-- begin Data segment --
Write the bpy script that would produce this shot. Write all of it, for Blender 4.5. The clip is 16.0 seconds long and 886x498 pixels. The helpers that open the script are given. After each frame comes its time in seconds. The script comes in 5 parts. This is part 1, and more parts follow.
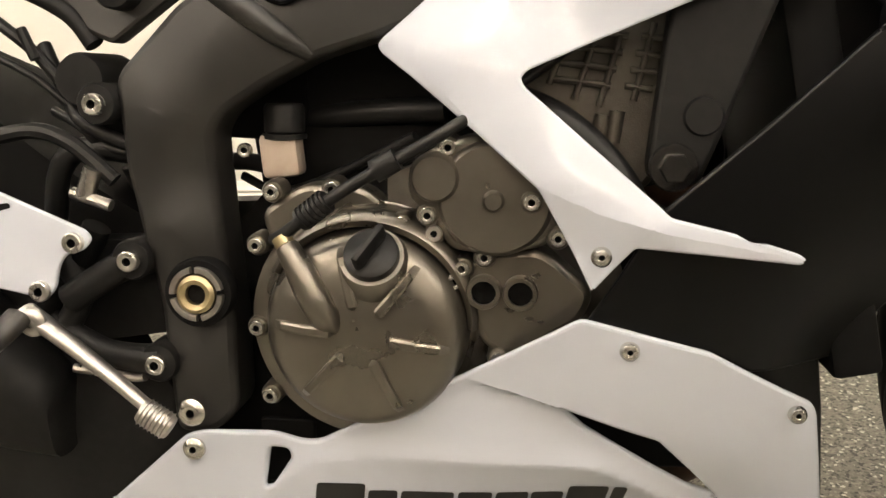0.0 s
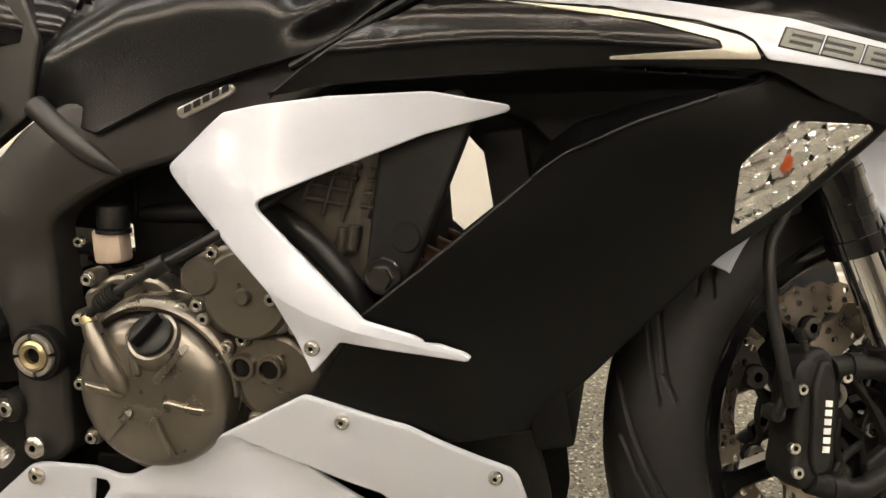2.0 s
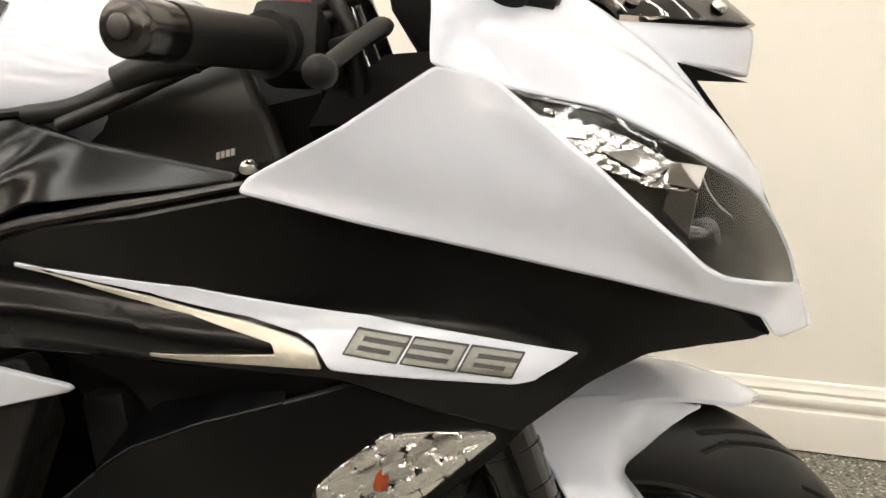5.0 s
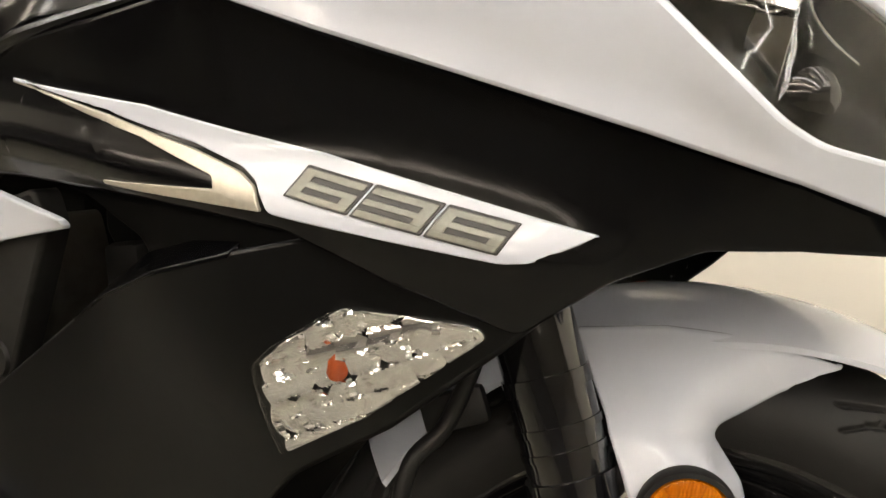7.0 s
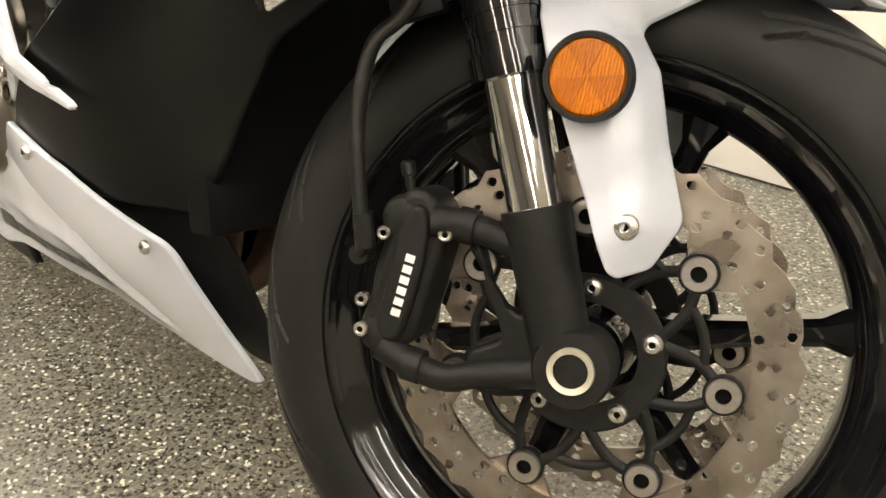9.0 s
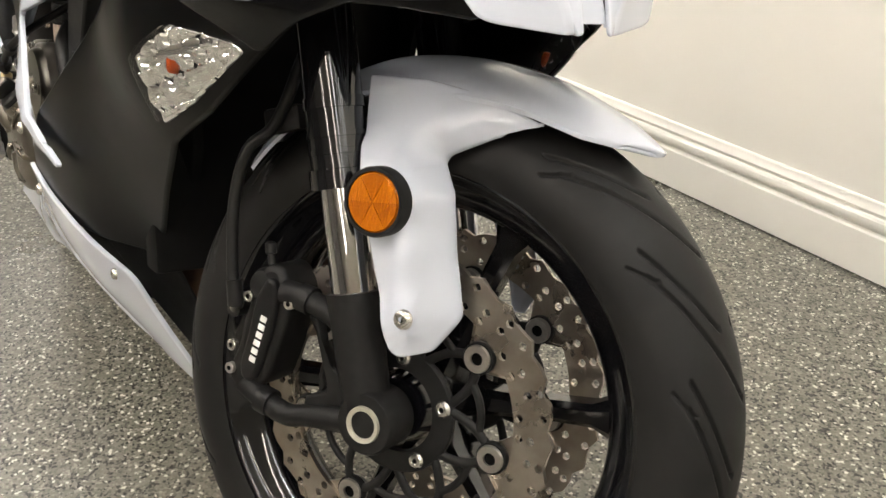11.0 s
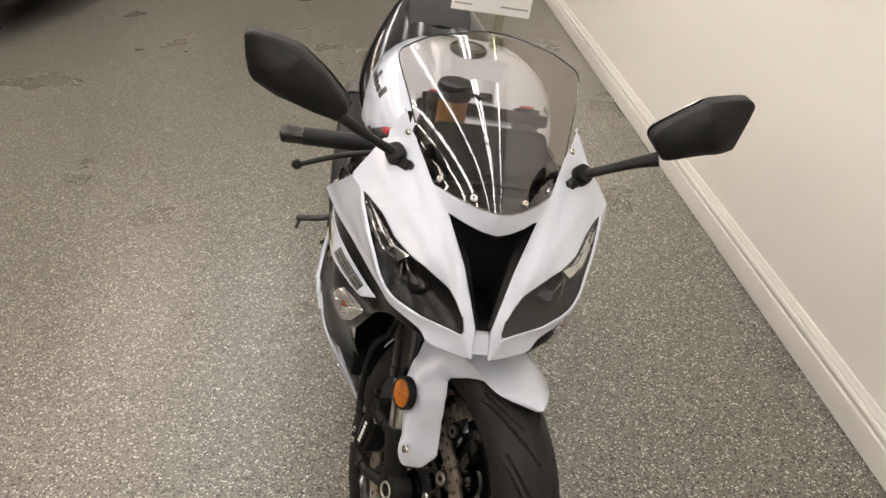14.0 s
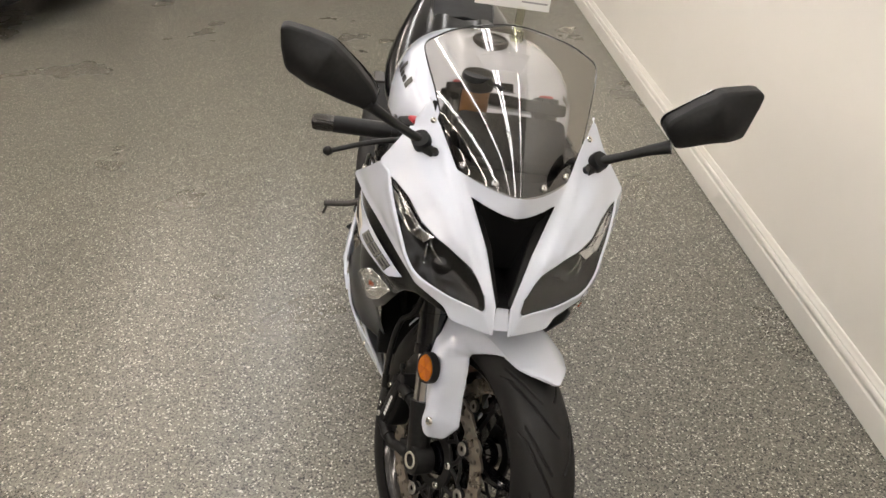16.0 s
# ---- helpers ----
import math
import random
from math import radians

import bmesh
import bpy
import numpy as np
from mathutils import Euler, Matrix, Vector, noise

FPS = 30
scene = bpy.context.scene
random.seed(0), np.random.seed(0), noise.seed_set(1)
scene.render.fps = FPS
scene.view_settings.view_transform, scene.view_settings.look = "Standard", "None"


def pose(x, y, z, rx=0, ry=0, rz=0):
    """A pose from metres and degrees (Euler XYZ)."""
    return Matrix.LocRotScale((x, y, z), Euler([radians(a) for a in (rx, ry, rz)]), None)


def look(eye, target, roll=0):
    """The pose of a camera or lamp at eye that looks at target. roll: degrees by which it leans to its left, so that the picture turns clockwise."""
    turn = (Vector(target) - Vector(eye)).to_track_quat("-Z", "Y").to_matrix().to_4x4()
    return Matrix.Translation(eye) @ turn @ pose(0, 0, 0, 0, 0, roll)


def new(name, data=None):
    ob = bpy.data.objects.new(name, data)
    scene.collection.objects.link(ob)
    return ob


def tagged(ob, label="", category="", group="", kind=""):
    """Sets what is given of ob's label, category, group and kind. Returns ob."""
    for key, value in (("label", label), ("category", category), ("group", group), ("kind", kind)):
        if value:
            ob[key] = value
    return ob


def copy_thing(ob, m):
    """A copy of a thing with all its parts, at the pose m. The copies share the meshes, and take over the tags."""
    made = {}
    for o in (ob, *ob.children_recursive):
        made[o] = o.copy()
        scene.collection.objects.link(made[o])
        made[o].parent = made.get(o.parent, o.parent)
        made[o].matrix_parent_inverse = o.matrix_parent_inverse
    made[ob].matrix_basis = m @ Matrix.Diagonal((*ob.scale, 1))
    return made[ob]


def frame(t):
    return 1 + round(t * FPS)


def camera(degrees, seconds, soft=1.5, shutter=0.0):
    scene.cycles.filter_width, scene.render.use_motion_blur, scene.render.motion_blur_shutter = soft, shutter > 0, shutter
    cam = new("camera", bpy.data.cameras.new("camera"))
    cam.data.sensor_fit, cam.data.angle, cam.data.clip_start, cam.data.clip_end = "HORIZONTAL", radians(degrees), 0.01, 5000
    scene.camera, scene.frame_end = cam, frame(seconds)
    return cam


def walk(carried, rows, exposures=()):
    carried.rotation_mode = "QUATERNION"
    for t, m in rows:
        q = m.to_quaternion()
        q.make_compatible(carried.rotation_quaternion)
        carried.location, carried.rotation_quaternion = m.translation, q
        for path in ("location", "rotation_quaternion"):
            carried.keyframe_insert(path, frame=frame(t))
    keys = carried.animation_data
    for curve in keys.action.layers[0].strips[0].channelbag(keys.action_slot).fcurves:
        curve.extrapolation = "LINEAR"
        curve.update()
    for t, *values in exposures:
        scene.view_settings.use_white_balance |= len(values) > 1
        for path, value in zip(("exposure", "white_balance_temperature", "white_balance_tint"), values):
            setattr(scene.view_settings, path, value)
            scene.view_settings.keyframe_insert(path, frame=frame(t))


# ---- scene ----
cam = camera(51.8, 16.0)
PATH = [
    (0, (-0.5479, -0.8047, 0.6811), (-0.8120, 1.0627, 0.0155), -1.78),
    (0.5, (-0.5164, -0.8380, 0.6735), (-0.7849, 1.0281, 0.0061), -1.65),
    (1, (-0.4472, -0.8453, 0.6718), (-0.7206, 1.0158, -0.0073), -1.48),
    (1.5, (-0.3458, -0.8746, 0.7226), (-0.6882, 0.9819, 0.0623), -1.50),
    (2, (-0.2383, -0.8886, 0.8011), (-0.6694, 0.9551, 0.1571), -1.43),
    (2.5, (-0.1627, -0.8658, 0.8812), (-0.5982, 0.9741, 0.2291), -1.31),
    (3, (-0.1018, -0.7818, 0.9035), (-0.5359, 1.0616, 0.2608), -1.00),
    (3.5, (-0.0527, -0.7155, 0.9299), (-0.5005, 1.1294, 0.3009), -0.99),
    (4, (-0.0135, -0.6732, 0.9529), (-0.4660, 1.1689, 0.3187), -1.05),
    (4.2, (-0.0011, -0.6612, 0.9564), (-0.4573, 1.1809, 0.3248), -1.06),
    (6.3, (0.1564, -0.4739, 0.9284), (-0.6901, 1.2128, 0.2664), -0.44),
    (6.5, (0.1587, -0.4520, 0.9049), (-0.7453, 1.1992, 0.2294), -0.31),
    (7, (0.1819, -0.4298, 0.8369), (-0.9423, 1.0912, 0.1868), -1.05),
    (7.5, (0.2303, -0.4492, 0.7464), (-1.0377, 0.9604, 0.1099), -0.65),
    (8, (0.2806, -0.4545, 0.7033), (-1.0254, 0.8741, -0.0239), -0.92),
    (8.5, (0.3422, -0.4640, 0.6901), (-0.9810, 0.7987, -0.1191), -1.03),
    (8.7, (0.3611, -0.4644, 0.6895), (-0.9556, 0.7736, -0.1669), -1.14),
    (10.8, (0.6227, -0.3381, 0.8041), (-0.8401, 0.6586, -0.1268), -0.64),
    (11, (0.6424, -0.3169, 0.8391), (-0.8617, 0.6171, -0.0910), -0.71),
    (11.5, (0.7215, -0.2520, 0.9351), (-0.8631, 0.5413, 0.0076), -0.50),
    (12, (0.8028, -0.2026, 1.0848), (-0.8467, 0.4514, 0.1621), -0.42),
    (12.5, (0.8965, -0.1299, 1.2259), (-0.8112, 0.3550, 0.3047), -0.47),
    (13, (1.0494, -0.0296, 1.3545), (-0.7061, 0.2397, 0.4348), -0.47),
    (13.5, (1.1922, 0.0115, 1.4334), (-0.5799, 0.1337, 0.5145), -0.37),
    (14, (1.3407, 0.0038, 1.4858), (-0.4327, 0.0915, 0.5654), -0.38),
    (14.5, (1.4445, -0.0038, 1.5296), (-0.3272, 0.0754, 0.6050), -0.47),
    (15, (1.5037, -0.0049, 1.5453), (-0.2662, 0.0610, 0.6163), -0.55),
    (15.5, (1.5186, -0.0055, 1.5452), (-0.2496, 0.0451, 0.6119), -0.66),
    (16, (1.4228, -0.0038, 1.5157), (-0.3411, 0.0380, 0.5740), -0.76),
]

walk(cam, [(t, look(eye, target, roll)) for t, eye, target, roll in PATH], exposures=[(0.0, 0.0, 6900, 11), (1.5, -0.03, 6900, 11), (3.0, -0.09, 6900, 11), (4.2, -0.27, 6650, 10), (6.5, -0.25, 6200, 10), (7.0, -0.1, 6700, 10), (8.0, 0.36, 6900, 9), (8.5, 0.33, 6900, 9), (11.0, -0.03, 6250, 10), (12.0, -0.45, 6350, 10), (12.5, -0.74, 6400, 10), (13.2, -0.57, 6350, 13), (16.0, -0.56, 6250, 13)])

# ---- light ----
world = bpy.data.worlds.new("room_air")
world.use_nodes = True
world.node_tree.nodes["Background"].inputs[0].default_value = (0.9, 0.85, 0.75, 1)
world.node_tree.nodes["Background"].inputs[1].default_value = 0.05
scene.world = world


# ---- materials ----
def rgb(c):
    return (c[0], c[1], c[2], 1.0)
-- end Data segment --
# What to produce
Using the data above, reproduce exactly the lines from the line that contains "turn = (Vector(target)" through the line that contains "scene.collection.objects.link(ob)", including both.

# Reply
    turn = (Vector(target) - Vector(eye)).to_track_quat("-Z", "Y").to_matrix().to_4x4()
    return Matrix.Translation(eye) @ turn @ pose(0, 0, 0, 0, 0, roll)


def new(name, data=None):
    ob = bpy.data.objects.new(name, data)
    scene.collection.objects.link(ob)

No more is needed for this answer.